La última plaza de fútbol del país colinda con el Río Sixaola, a 120 metros del torrente y a cinco minutos de Guabito de Panamá. El césped es verde, a veces, y lleno de barro muy a menudo. La luna llena advierte el destino de esta tierra olvidada, que cada diciembre teme por un nuevo desplante del río.
Las lluvias causan que el río se desborde y la cancha se inunde. Un 'backhoe' ayuda a sacar el barro, ante la necesidad impetuosa de los mejengueros de salir a jugar.
Casi al frente de la plaza está la escuela Finca Costa Rica. A pocos kilómetros su vecina, Finca Oliva, y a menos de 15 minutos Finca Margarita.
No son fincas, son escuelas. Así las nombraron a causa de las bananeras que rodean los centros educativos y hoy en día son fuente de empleo de los padres que envían a los niños a estudiar.
En Sixaola, el fútbol se juega en las plazas. Inundada o no, los lugareños aprenden a sobrellevar una realidad tan común como grosera.
No paran. Saltan, corren, mueven los brazos, pescan en el río, estudian, lloran, ruegan ayuda. Pero también trabajan la motora fina y desarrollan habilidades innatas en medio de la adversidad.
Y siempre juegan fútbol, en el barro o en el césped, sin excusas. Horas de horas.
El técnico de Limón, Horacio Esquivel, ya reclutó a cuatro jóvenes de esta zona. Le gusta el perfil de estos muchachos, agradecidos y luchadores siempre.
"No tienen miedo. Saben que un estadio lleno no es más peligroso que tener el agua hasta la mitad del cuerpo", cuenta Esquivel.
En la escuela Finca Margarita estrenarán cancha pronto. La suya también se inunda de vez en cuando y les caerá bien el obsequio por llegar a la final del torneo Scotiabank de la Fedefútbol.
Entre 85 equipos del país, consiguieron disputar el título. Al final se les escapó de las manos, pero al menos recibirán un premio tan necesario como la presencia de visores que capten el talento escondido en este pueblo fronterizo.
Las alegrías por el fútbol son recurrentes en Sixaola. Con cierta frecuencia compiten en torneos escolares y colegiales que suelen acabar en medallas y trofeos para las vitrinas.
El día a día. En la última plaza del país, en la frontera sur, mejenguean los equipos de las bananeras, los jóvenes del pueblo y los niños de la escuela Finca Costa Rica, un centro bien cuidado, de poco más de 300 estudiantes entre ticos y panameños.
Los canaleros cruzan desde Guabito hasta la escuela.
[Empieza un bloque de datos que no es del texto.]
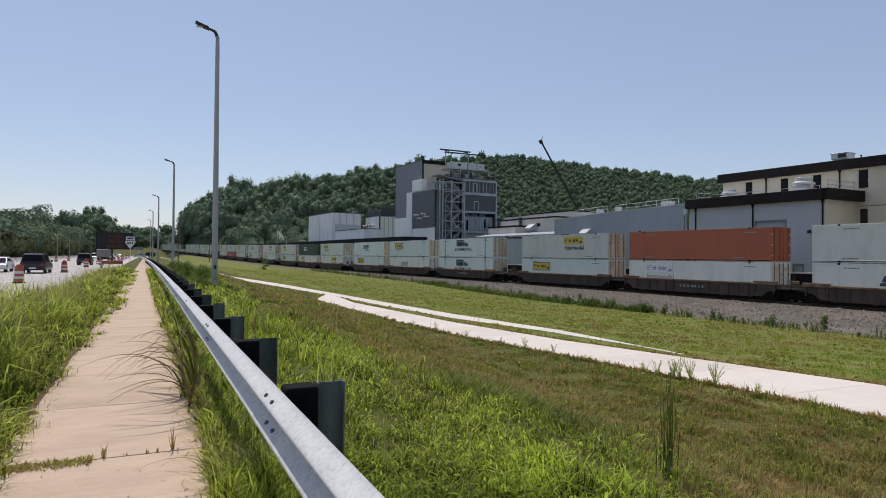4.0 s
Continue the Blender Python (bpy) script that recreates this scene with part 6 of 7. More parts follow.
for x, y, r, kd, pt, lab in ((.6, 268, 80, "suv", M_CARBLACK, "dark car standing where the roads meet"), (-2.5, 262, 95, "sedan", M_CARSILVER, "silver car standing where the roads meet")):
    ob = vehicle("suv" if kd == "suv" else "sedan", pt, pose(x, y, float(ground_z(x, y)), 0, 0, r), lab, kd)

# ---- vegetation ----
nrg = np.random.default_rng(11)


def foliage(name, c1, c2, c3, scale, light=0.3, island=0.25, bump=0.0, fine=1.2, stain_scale=.3, rough=0.55):
    return surf(name, c1, c2, scale, rough, bump=bump, fine=fine, c3=c3, stain=0.6, stain_scale=stain_scale, island=island, spec=0.10, through_light=light)


# woodland greens are greyed and blued: distance haze put into the leaf colour
M_WOODS = foliage("hazed_woodland_leaves", (0.168, 0.226, 0.126), (0.112, 0.160, 0.108), (0.225, 0.268, 0.142), 0.11, 0.08, 0.14, stain_scale=.06, rough=.7)
M_CANOPY = foliage("hazed_woodland_canopy", (0.142, 0.192, 0.110), (0.104, 0.150, 0.096), (0.195, 0.235, 0.126), 0.20, 0.07, 0.14, stain_scale=.09, rough=.8)
M_SCRUB = foliage("scrub_leaves", (0.185, 0.195, 0.098), (0.105, 0.122, 0.062), (0.23, 0.23, 0.125), 0.3, 0.3, 0.40, stain_scale=.06, rough=.7)
M_LEAF = foliage("tree_leaves", (0.165, 0.230, 0.046), (0.085, 0.130, 0.028), (0.22, 0.26, 0.06), 0.8, 0.35, 0.35)
M_BLADE = foliage("fresh_grass_blades", (0.475, 0.575, 0.064), (0.200, 0.268, 0.034), (0.60, 0.57, 0.13), 0.9, 0.55, 0.60, stain_scale=.5)
# green turf, darkened so its colour also gives the shade between blades
M_BLADE2 = foliage("green_and_shade_blades", (0.175, 0.205, 0.030), (0.066, 0.086, 0.013), (0.26, 0.235, 0.050), 1.3, 0.40, 0.55, stain_scale=.6)
M_DRY2 = foliage("olive_grass_blades", (0.430, 0.300, 0.110), (0.265, 0.195, 0.064), (0.52, 0.345, 0.180), 0.9, 0.4, 0.30, stain_scale=.4)
M_DRY = foliage("dry_grass_blades", (0.370, 0.255, 0.100), (0.235, 0.195, 0.058), (0.44, 0.275, 0.14), 0.8, 0.4, 0.50, stain_scale=.35)
M_MEADOW = foliage("mown_meadow_blades", (0.370, 0.370, 0.066), (0.215, 0.225, 0.042), (0.40, 0.33, 0.10), 0.4, 0.42, 0.12, stain_scale=.25)
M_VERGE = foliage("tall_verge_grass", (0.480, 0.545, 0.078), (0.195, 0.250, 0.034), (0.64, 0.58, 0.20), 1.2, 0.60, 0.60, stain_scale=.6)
M_CLOVER = foliage("clover_leaves", (0.300, 0.375, 0.040), (0.180, 0.235, 0.026), (0.38, 0.36, 0.06), 0.5, 0.45, 0.25, stain_scale=.3)
M_MOSS = foliage("dark_swale_grass", (0.265, 0.280, 0.050), (0.120, 0.140, 0.026), (0.38, 0.31, 0.095), 0.7, 0.40, 0.45, stain_scale=.5)
M_STRAW = foliage("straw_stalks", (0.40, 0.33, 0.17), (0.32, 0.25, 0.12), (0.26, 0.23, 0.09), 2.0, 0.5, 0.3)
M_STRAW2 = foliage("dark_dry_stalks", (0.22, 0.16, 0.09), (0.15, 0.12, 0.06), (0.26, 0.2, 0.1), 2.0, 0.3, 0.3)
M_WEED = foliage("dark_weed_leaves", (0.170, 0.220, 0.062), (0.085, 0.120, 0.034), (0.23, 0.25, 0.075), 2.0, 0.35, 0.35)
M_PALEWEED = foliage("pale_weed_leaves", (0.62, 0.64, 0.30), (0.45, 0.50, 0.16), (0.70, 0.68, 0.42), 2.0, 0.6, 0.3)
M_BARK = surf("tree_bark", (0.07, 0.055, 0.042), (0.045, 0.036, 0.028), 5, 0.95, bump=0.5, fine=12, stretch=(1, 1, .3))


def crown(seed, n_leaf, lo, hi):
    """A rounded broad-leaved crown one unit wide and high: inner boughs under a coat of leaf sprays, as arrays."""
    rg, ng = random.Random(seed), np.random.default_rng(seed)
    lobes = [(0, 0, .52, .36)]
    for k in range(8):
        a, e = k * 2.4 + rg.uniform(-.5, .5), rg.uniform(-.35, 1.15)
        q = rg.uniform(.22, .32)
        lobes.append((q * math.cos(a) * math.cos(e), q * math.sin(a) * math.cos(e), .50 + q * 1.05 * math.sin(e), rg.uniform(.13, .22)))
    bm = bmesh.new()
    bmesh.ops.create_icosphere(bm, subdivisions=1, radius=1.0)
    tv = np.array([tuple(v.co) for v in bm.verts]) * (.27, .27, .36) + (0, 0, .46)
    bm.verts.index_update()
    tf = np.array([[v.index for v in f.verts] for f in bm.faces])
    bm.free()
    lb = np.array(lobes)
    L_ = lb[ng.choice(len(lb), n_leaf, p=lb[:, 3] ** 2 / (lb[:, 3] ** 2).sum())]
    out = ng.normal(size=(n_leaf, 3))
    out[:, 2] = np.where(out[:, 2] < -.6, -out[:, 2], out[:, 2])
    out /= np.linalg.norm(out, axis=1, keepdims=True)
    p = L_[:, :3] + out * (L_[:, 3] * ng.uniform(.86, 1.12, n_leaf))[:, None]
    nrm = out + ng.normal(size=(n_leaf, 3)) * .16 + (0, 0, .05)
    nrm /= np.linalg.norm(nrm, axis=1, keepdims=True)
    u = np.cross(nrm, ng.normal(size=(n_leaf, 3)))
    u /= np.linalg.norm(u, axis=1, keepdims=True)
    v = np.cross(nrm, u)
    s_ = ng.uniform(lo, hi, n_leaf)[:, None]
    tri = np.stack([p - u * s_, p + u * s_ * .62 + v * s_ * .95, p + u * s_ * .55 - v * s_ * .95], 1).reshape(-1, 3)
    k = len(tv)
    return np.concatenate([tv, tri]), np.concatenate([tf, k + np.arange(n_leaf * 3).reshape(-1, 3)])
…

El contacto permanente influye en algunos aspectos culturales, como el acento, por ejemplo. Termina siendo difícil diferenciar entre un tico y un canalero tan por el modo de hablar.
Ellos vienen a Costa Rica a estudiar y los nacionales cruzan a Panamá a hacer sus compras. Los separa un puente que hace pocos meses se llevó el río y ahora está en construcción.
Aquí, la clasificación canalera al Mundial se celebró como propia, con abrazos y gritos.
Los indígenas Ngäbe, provenientes del occidente de Panamá, también se establecen en Sixaola para trabajar en las bananeras. Muchas familias Ngäbe tienen hijos en Costa Rica.
El maestro de educación física de esta escuela, Eduardo Montes, se asombra con el talento futbolístico que percibe en la zona, repleta de jugadores de buen pie, habilidosos y con temperamento. Cree que se desperdicia mucha materia prima.
El educador admite que el principal obstáculo de los prospectos de Sixaola es que son escasas las visorías que se programan en la comunidad.
Hay poca infraestructura para desarrollarse, pero los jóvenes no buscan excusas para jugar. El gimnasio de Sixaola está en muy mal estado y urge de una reparación; las canchas sufren con las lluvias.
La posibilidad de perder el salario de ¢120.000 que le brinda la bananera, hace que muchos de los talentos se queden con las ganas de probar suerte en la capital.